--- START Source data ---

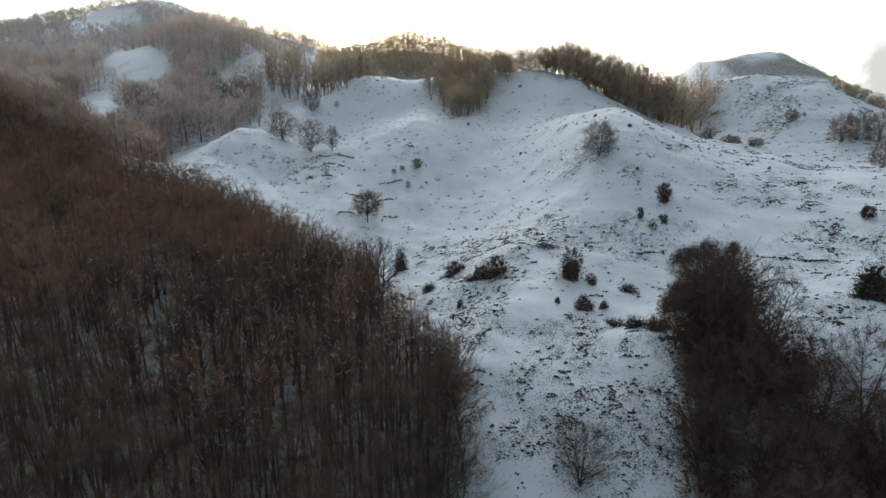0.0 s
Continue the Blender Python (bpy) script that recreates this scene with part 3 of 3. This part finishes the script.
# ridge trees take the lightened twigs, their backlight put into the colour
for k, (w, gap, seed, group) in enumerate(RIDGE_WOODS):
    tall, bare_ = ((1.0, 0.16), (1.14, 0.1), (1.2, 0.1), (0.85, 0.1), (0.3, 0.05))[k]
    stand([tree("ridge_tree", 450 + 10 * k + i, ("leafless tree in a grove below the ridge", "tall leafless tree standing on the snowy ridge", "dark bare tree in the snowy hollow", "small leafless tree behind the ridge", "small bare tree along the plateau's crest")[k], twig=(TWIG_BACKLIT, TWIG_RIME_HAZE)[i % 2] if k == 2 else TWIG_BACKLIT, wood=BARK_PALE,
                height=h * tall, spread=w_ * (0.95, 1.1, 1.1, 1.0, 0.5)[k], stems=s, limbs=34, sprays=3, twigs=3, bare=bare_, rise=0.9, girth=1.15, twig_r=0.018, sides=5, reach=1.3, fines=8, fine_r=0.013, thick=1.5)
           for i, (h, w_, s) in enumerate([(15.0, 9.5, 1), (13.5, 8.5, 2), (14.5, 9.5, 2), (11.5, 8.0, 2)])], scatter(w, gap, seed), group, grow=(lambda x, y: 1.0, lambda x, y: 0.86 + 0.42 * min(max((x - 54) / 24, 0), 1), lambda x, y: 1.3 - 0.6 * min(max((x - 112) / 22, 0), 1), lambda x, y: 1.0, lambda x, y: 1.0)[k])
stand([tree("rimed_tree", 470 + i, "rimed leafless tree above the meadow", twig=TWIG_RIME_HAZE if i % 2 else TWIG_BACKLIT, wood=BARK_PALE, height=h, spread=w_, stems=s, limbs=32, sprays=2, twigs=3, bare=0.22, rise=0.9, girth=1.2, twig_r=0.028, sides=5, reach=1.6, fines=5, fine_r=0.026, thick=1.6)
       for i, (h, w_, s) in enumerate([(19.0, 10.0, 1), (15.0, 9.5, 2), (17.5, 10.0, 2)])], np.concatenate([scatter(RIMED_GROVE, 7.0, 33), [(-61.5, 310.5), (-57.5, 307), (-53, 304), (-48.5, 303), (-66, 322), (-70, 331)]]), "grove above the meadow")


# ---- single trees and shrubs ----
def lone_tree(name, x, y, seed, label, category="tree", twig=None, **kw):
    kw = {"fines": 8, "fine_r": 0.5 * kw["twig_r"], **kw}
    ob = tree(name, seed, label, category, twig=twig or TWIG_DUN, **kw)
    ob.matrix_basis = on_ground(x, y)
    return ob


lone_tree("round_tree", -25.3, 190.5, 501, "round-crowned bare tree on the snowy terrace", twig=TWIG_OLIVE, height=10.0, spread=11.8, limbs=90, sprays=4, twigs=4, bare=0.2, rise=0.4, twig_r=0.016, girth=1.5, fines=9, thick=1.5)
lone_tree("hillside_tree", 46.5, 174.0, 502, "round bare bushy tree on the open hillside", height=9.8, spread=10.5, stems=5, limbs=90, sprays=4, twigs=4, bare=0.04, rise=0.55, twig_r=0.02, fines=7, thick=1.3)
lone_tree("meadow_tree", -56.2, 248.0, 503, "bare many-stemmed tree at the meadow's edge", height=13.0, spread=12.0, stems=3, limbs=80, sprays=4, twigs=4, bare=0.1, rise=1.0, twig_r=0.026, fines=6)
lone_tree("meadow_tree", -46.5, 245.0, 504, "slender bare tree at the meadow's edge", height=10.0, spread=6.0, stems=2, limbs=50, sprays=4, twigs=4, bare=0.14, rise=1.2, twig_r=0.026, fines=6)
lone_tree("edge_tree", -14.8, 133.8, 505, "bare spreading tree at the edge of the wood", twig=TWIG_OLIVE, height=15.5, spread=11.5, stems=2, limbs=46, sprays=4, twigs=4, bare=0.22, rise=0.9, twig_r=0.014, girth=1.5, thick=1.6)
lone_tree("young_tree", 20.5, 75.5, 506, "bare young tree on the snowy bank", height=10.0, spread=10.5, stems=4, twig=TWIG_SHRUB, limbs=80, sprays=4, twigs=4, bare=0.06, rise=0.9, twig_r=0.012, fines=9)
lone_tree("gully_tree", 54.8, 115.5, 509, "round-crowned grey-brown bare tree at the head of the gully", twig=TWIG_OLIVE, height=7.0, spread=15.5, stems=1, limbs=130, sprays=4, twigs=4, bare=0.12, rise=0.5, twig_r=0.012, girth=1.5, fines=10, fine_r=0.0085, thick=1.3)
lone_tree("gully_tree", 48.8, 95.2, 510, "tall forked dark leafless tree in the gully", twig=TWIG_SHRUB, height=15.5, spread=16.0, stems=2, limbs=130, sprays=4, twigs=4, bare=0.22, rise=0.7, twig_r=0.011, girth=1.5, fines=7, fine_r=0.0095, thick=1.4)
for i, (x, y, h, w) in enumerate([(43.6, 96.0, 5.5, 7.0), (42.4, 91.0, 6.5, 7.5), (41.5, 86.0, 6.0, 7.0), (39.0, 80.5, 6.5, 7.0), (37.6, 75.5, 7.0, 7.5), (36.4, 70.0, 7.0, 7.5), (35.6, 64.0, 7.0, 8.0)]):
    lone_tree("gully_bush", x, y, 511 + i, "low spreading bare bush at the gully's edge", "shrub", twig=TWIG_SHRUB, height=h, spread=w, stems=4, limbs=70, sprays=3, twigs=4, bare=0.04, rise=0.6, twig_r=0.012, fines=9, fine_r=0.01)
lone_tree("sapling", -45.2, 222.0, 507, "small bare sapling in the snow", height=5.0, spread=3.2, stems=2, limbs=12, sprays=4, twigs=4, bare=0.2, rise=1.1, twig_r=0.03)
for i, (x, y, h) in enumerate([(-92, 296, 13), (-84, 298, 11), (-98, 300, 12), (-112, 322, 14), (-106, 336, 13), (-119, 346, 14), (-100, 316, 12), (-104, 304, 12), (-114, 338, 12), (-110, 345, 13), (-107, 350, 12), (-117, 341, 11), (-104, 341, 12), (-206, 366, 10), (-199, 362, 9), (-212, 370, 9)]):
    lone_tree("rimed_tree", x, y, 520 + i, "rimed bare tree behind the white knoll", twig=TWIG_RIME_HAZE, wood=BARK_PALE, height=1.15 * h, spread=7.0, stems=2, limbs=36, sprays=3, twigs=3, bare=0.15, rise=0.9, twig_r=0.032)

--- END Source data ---

Exercise aim
Set down all the data again exactly as above, pictures excluded.

Correct response
0.0 s
Continue the Blender Python (bpy) script that recreates this scene with part 3 of 3. This part finishes the script.
# ridge trees take the lightened twigs, their backlight put into the colour
for k, (w, gap, seed, group) in enumerate(RIDGE_WOODS):
    tall, bare_ = ((1.0, 0.16), (1.14, 0.1), (1.2, 0.1), (0.85, 0.1), (0.3, 0.05))[k]
    stand([tree("ridge_tree", 450 + 10 * k + i, ("leafless tree in a grove below the ridge", "tall leafless tree standing on the snowy ridge", "dark bare tree in the snowy hollow", "small leafless tree behind the ridge", "small bare tree along the plateau's crest")[k], twig=(TWIG_BACKLIT, TWIG_RIME_HAZE)[i % 2] if k == 2 else TWIG_BACKLIT, wood=BARK_PALE,
                height=h * tall, spread=w_ * (0.95, 1.1, 1.1, 1.0, 0.5)[k], stems=s, limbs=34, sprays=3, twigs=3, bare=bare_, rise=0.9, girth=1.15, twig_r=0.018, sides=5, reach=1.3, fines=8, fine_r=0.013, thick=1.5)
           for i, (h, w_, s) in enumerate([(15.0, 9.5, 1), (13.5, 8.5, 2), (14.5, 9.5, 2), (11.5, 8.0, 2)])], scatter(w, gap, seed), group, grow=(lambda x, y: 1.0, lambda x, y: 0.86 + 0.42 * min(max((x - 54) / 24, 0), 1), lambda x, y: 1.3 - 0.6 * min(max((x - 112) / 22, 0), 1), lambda x, y: 1.0, lambda x, y: 1.0)[k])
stand([tree("rimed_tree", 470 + i, "rimed leafless tree above the meadow", twig=TWIG_RIME_HAZE if i % 2 else TWIG_BACKLIT, wood=BARK_PALE, height=h, spread=w_, stems=s, limbs=32, sprays=2, twigs=3, bare=0.22, rise=0.9, girth=1.2, twig_r=0.028, sides=5, reach=1.6, fines=5, fine_r=0.026, thick=1.6)
       for i, (h, w_, s) in enumerate([(19.0, 10.0, 1), (15.0, 9.5, 2), (17.5, 10.0, 2)])], np.concatenate([scatter(RIMED_GROVE, 7.0, 33), [(-61.5, 310.5), (-57.5, 307), (-53, 304), (-48.5, 303), (-66, 322), (-70, 331)]]), "grove above the meadow")


# ---- single trees and shrubs ----
def lone_tree(name, x, y, seed, label, category="tree", twig=None, **kw):
    kw = {"fines": 8, "fine_r": 0.5 * kw["twig_r"], **kw}
    ob = tree(name, seed, label, category, twig=twig or TWIG_DUN, **kw)
    ob.matrix_basis = on_ground(x, y)
    return ob


lone_tree("round_tree", -25.3, 190.5, 501, "round-crowned bare tree on the snowy terrace", twig=TWIG_OLIVE, height=10.0, spread=11.8, limbs=90, sprays=4, twigs=4, bare=0.2, rise=0.4, twig_r=0.016, girth=1.5, fines=9, thick=1.5)
lone_tree("hillside_tree", 46.5, 174.0, 502, "round bare bushy tree on the open hillside", height=9.8, spread=10.5, stems=5, limbs=90, sprays=4, twigs=4, bare=0.04, rise=0.55, twig_r=0.02, fines=7, thick=1.3)
lone_tree("meadow_tree", -56.2, 248.0, 503, "bare many-stemmed tree at the meadow's edge", height=13.0, spread=12.0, stems=3, limbs=80, sprays=4, twigs=4, bare=0.1, rise=1.0, twig_r=0.026, fines=6)
lone_tree("meadow_tree", -46.5, 245.0, 504, "slender bare tree at the meadow's edge", height=10.0, spread=6.0, stems=2, limbs=50, sprays=4, twigs=4, bare=0.14, rise=1.2, twig_r=0.026, fines=6)
lone_tree("edge_tree", -14.8, 133.8, 505, "bare spreading tree at the edge of the wood", twig=TWIG_OLIVE, height=15.5, spread=11.5, stems=2, limbs=46, sprays=4, twigs=4, bare=0.22, rise=0.9, twig_r=0.014, girth=1.5, thick=1.6)
lone_tree("young_tree", 20.5, 75.5, 506, "bare young tree on the snowy bank", height=10.0, spread=10.5, stems=4, twig=TWIG_SHRUB, limbs=80, sprays=4, twigs=4, bare=0.06, rise=0.9, twig_r=0.012, fines=9)
lone_tree("gully_tree", 54.8, 115.5, 509, "round-crowned grey-brown bare tree at the head of the gully", twig=TWIG_OLIVE, height=7.0, spread=15.5, stems=1, limbs=130, sprays=4, twigs=4, bare=0.12, rise=0.5, twig_r=0.012, girth=1.5, fines=10, fine_r=0.0085, thick=1.3)
lone_tree("gully_tree", 48.8, 95.2, 510, "tall forked dark leafless tree in the gully", twig=TWIG_SHRUB, height=15.5, spread=16.0, stems=2, limbs=130, sprays=4, twigs=4, bare=0.22, rise=0.7, twig_r=0.011, girth=1.5, fines=7, fine_r=0.0095, thick=1.4)
for i, (x, y, h, w) in enumerate([(43.6, 96.0, 5.5, 7.0), (42.4, 91.0, 6.5, 7.5), (41.5, 86.0, 6.0, 7.0), (39.0, 80.5, 6.5, 7.0), (37.6, 75.5, 7.0, 7.5), (36.4, 70.0, 7.0, 7.5), (35.6, 64.0, 7.0, 8.0)]):
    lone_tree("gully_bush", x, y, 511 + i, "low spreading bare bush at the gully's edge", "shrub", twig=TWIG_SHRUB, height=h, spread=w, stems=4, limbs=70, sprays=3, twigs=4, bare=0.04, rise=0.6, twig_r=0.012, fines=9, fine_r=0.01)
lone_tree("sapling", -45.2, 222.0, 507, "small bare sapling in the snow", height=5.0, spread=3.2, stems=2, limbs=12, sprays=4, twigs=4, bare=0.2, rise=1.1, twig_r=0.03)
for i, (x, y, h) in enumerate([(-92, 296, 13), (-84, 298, 11), (-98, 300, 12), (-112, 322, 14), (-106, 336, 13), (-119, 346, 14), (-100, 316, 12), (-104, 304, 12), (-114, 338, 12), (-110, 345, 13), (-107, 350, 12), (-117, 341, 11), (-104, 341, 12), (-206, 366, 10), (-199, 362, 9), (-212, 370, 9)]):
    lone_tree("rimed_tree", x, y, 520 + i, "rimed bare tree behind the white knoll", twig=TWIG_RIME_HAZE, wood=BARK_PALE, height=1.15 * h, spread=7.0, stems=2, limbs=36, sprays=3, twigs=3, bare=0.15, rise=0.9, twig_r=0.032)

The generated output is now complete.